Beruntunglah anda yang pernah membaca Kisah Don Quixote atau bahkan yang beruntung sempat menyaksikan pagelaran opera klasik ini, karena anda akan berkenalan dengan Don Quixote dan Aldonza.

Don Quixote adalah pahlawan fiksi dalam naskah buah karya Cervantes di tahun 1605, yang diceriterakan berpetualang bersama pembantunya, Sancho. Pada imajinasi Don Quixote yang papa dan sepuh itu mereka sedang berjuang membebaskan seorang puteri yang diculik seekor naga. Faktanya, yang mereka perangi ternyata adalah benda yang mati, sebuah rumah kincir angin.

Siapakah Aldonza Lorenzo?

Ia adalah perempuan desa, wanita penghibur yang ditemui pahlawan kita di sebuah kafe. Diceriterakan bahwa Don Quixote jatuh cinta pada wanita itu dan memanggilnya dengan sebutan Lady Dulcinea, yang berarti Si Cantik. Maka….berteriaklah Aldonza dan mengatakan bahwa ia bukan puteri, tapi hanya sampah masyarakat. “Mereka membuang aku, mereka memalingkan wajah mereka dariku dan mencemoohkanku…. Aku adalah sampah”, demikian teriakan Aldonza dalam suatu lagu yang menarik.
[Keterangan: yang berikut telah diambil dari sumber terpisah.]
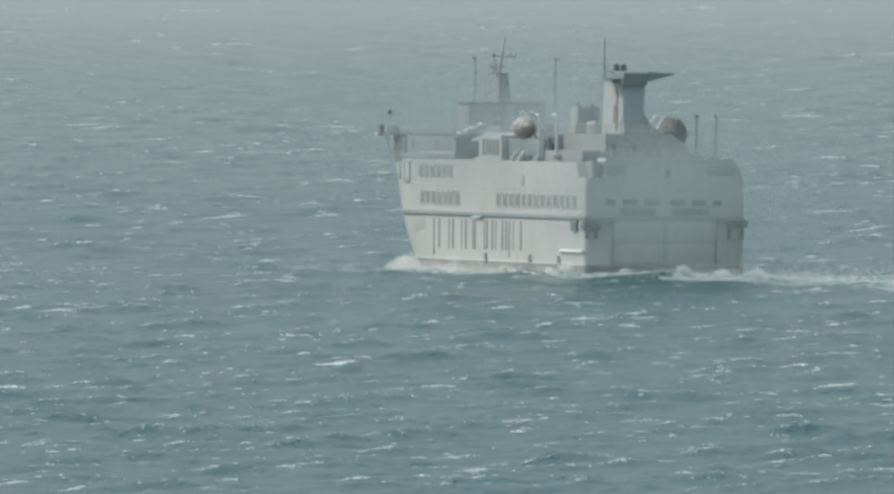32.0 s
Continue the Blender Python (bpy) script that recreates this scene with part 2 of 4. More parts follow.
def box(bm, x0, x1, y0, y1, z0, z1, bevel=0.0, m=None):
    made = bmesh.ops.create_cube(bm, size=1.0)["verts"]
    mat = Matrix.Translation(((x0 + x1) / 2, (y0 + y1) / 2, (z0 + z1) / 2)) @ Matrix.Diagonal((abs(x1 - x0), abs(y1 - y0), abs(z1 - z0), 1))
    bmesh.ops.transform(bm, matrix=(m @ mat) if m else mat, verts=made)
    if bevel:
        edges = list({e for v in made for e in v.link_edges})
        bmesh.ops.bevel(bm, geom=edges, offset=bevel, segments=2, affect="EDGES", profile=0.6)
    return made


def rod(bm, a, b, r, r2=None, seg=8):
    a, b = Vector(a), Vector(b)
    d = b - a
    m = Matrix.Translation((a + b) / 2) @ d.to_track_quat("Z", "Y").to_matrix().to_4x4()
    bmesh.ops.create_cone(bm, cap_ends=True, segments=seg, radius1=r, radius2=r if r2 is None else r2, depth=d.length, matrix=m)


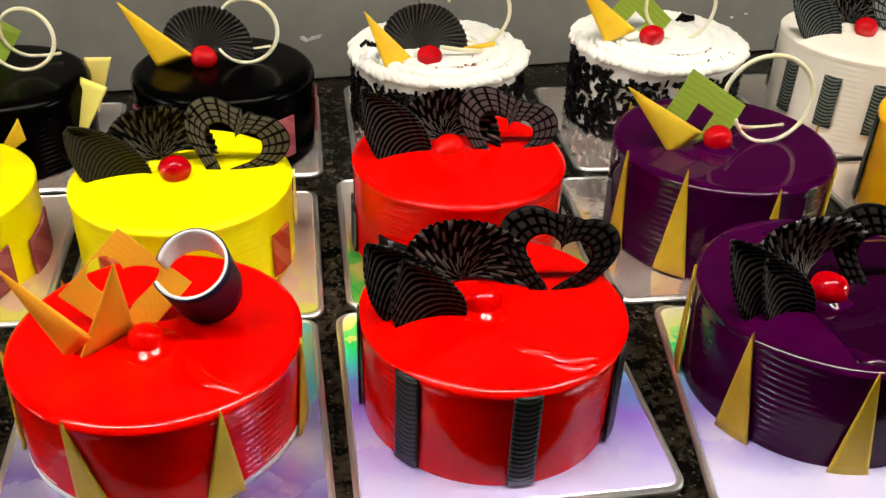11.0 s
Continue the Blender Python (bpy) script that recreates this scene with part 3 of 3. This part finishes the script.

Cerita ini menjadi semakin menarik ketika Don Quixote dengan segala kegagahannya tetap meyakinkan Aldonza bahwa cintanya tak lekang oleh pandangan dan penilaian orang terhadap pilihan hatinya. Baginya Aldonza adalah tetap Lady Dulcinea dan itu cukuplah untuk membuatnya berani menghadapi dunia, “Her name is Dulcinea, her kingdom, Toboso, which is in La Mancha, her condition must be that of princess, at very least, for she is my queen and lady, and her beauty is supernatural, for in it one finds the reality of all the impossible”.

Di akhir cerita babak ini adalah penerimaan dan kesadaran Aldonza untuk mengangkat harga dirinya sendiri, membenarkan dan menerima kehadiran Don Quixote apapun kata orang. Baginya sang Ksatria adalah seorang pangeran yang layak bersanding dengan dirinya sebagai lady.

Benarlah pesan yang ingin disampaikan bahwa TUHAN tidak pernah menciptakan manusia sebagai sampah. Manusia itu sendirilah yang merasa berhak menghakimi sesamanya sebagai sampah, atau bahkan mereka sendirilah yang memberikan harga dirinya senilai sampah.